When you discover a gap during Phase 1+ work:

  1. File the upstream issue with tracked label (use gh issue create)
  2. Add a row to this ledger with the issue URL + the local file:line that depends on it
  3. If a workaround is unavoidable, leave a TODO comment in code citing the issue number; remove when upstream lands

A workaround that hand-rolls a primitive without first filing the issue is an anti-pattern (see SPEC_GREENFIELD.md §7 Anti-patterns).

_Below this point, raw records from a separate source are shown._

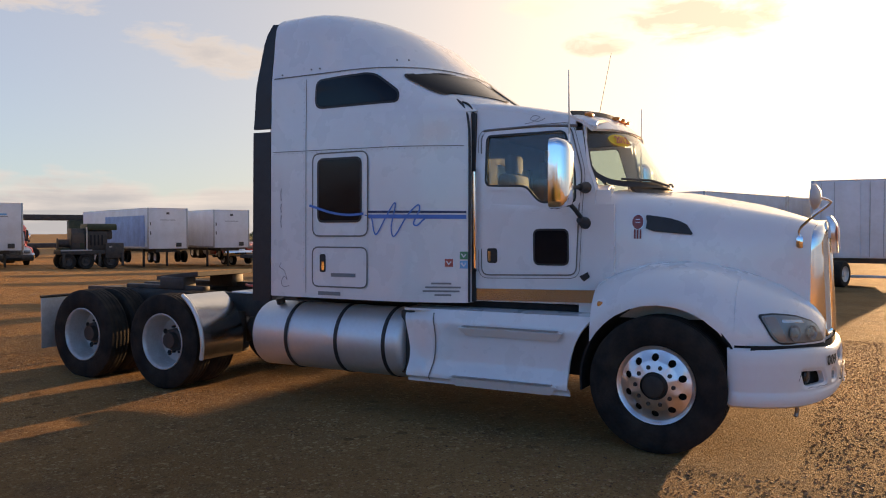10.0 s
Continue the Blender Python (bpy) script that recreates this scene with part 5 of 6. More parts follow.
part("stake", rod(B(), (0, 0, 0), (0.10, -0.05, 5.0), 0.055, 0.045, 8), RUST, guy)
wire = [Vector((-7.06, 14.2, 7.2)).lerp(Vector((-33.0, 6.0, 8.2)), t) + Vector((0, 0, -0.9 * 4 * t * (1 - t))) for t in span(0, 1, 20)]
part("overhead_cable", tube(B(), wire, 0.007, 5), WIRE, None, "thin dark overhead cable slung from the pole", category="cable")
q = Vector((4.28, 38.2, 0))
q.z = ground_z(q.x, q.y)
pole2 = thing("utility_pole", "plain dark wooden utility pole beside the fence", "utility pole", q - Vector((0, 0, 0.2)))
part("shaft", tube(B(), [(0, 0, 0), (0.10, 0, 4), (0.28, 0, 8.2)], [0.15, 0.13, 0.10], 12), GREY_WOOD, pole2)
part("bracket", tube(B(), [(0.26, 0, 7.1), (0.6, 0, 7.05)], 0.03, 6), STEEL, pole2)
part("insulator", rod(B(), (0.28, 0, 8.2), (0.29, 0, 8.5), 0.04, 0.03, 8), STEEL, pole2)

# old tyre lying flat by the bank
DUSTY_RUBBER = material("dusty_rubber", (0.055, 0.040, 0.028), 0.9, spec=0.2, vary=0.3, scale=5, bump=0.2, bump_scale=60)
ty = thing("old_tyre", "weathered black truck tyre lying flat on the dirt", "tyre", (-8.15, 6.95, ground_z(-8.15, 6.95) + 0.16))
part("tread", lathe(B(), tyre_profile(0.62, 0.36), (0, 0, 0), (0, 0, 1), 40), DUSTY_RUBBER, ty)

# ---- white trailers ----
TRAILER_WHITE = material("trailer_white", (0.70, 0.71, 0.72), 0.6, spec=0.25, vary=0.05, scale=0.8, dirt=(0.4, 0.36, 0.32), dirt_amount=0.3, dirt_scale=1.2)
BLUE_FADE = material("blue_panel", (0.16, 0.30, 0.52), 0.5, vary=0.2, scale=1.5)


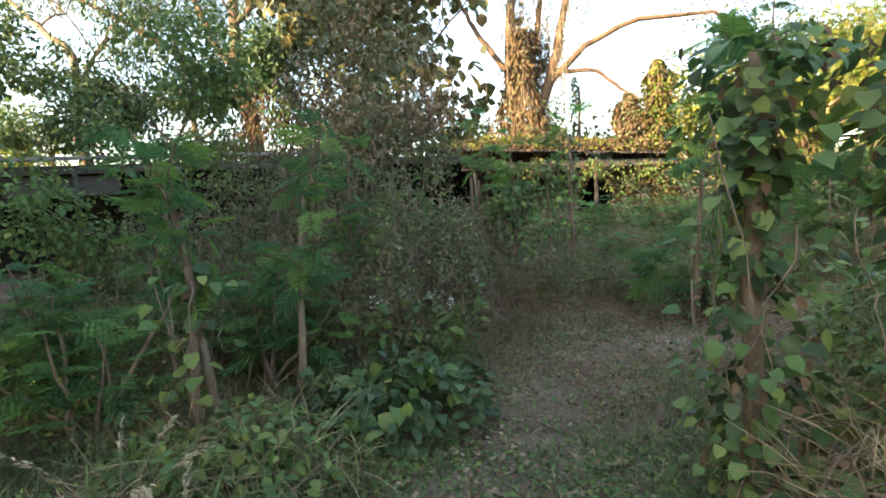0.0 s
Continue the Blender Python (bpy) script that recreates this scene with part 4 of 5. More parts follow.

Test-coverage-gap entries (per ADR-028)

When a coverage gap surfaces under the 70% floor that would be better addressed by an upstream library test (e.g., a test pattern that should live in eval-toolkit’s harness coverage, or a runpod-deploy preflight scenario) rather than absorbed as a low-value local test:

  1. File the upstream issue with the proposed test pattern (sketch, not implementation), the rationale (why upstream is the right home), the local file:line that depends on the absent test, and the tracked label.
  2. Add a row to this ledger with the [test-coverage-gap] prefix in the Title column + the issue URL + the local file:line.

When a gap genuinely cannot be filed upstream (project-specific glue) AND cannot be cheaply tested locally:

  1. Leave a code comment with the rationale (e.g., # noqa: COV — Phase 0-06 deferral; project-specific orchestration glue, see decisions/upstream_issues.md).
  2. Add a row to this ledger with the [not-applicable] prefix in the Title column + the local file:line + the deferral rationale in the Status column.

Both forms preserve the discipline trail without forcing local anti-tests under the 70% floor.

A coverage gap that gets papered over with a no-op test (or with # pragma: no cover and no ledger entry) is an anti-pattern.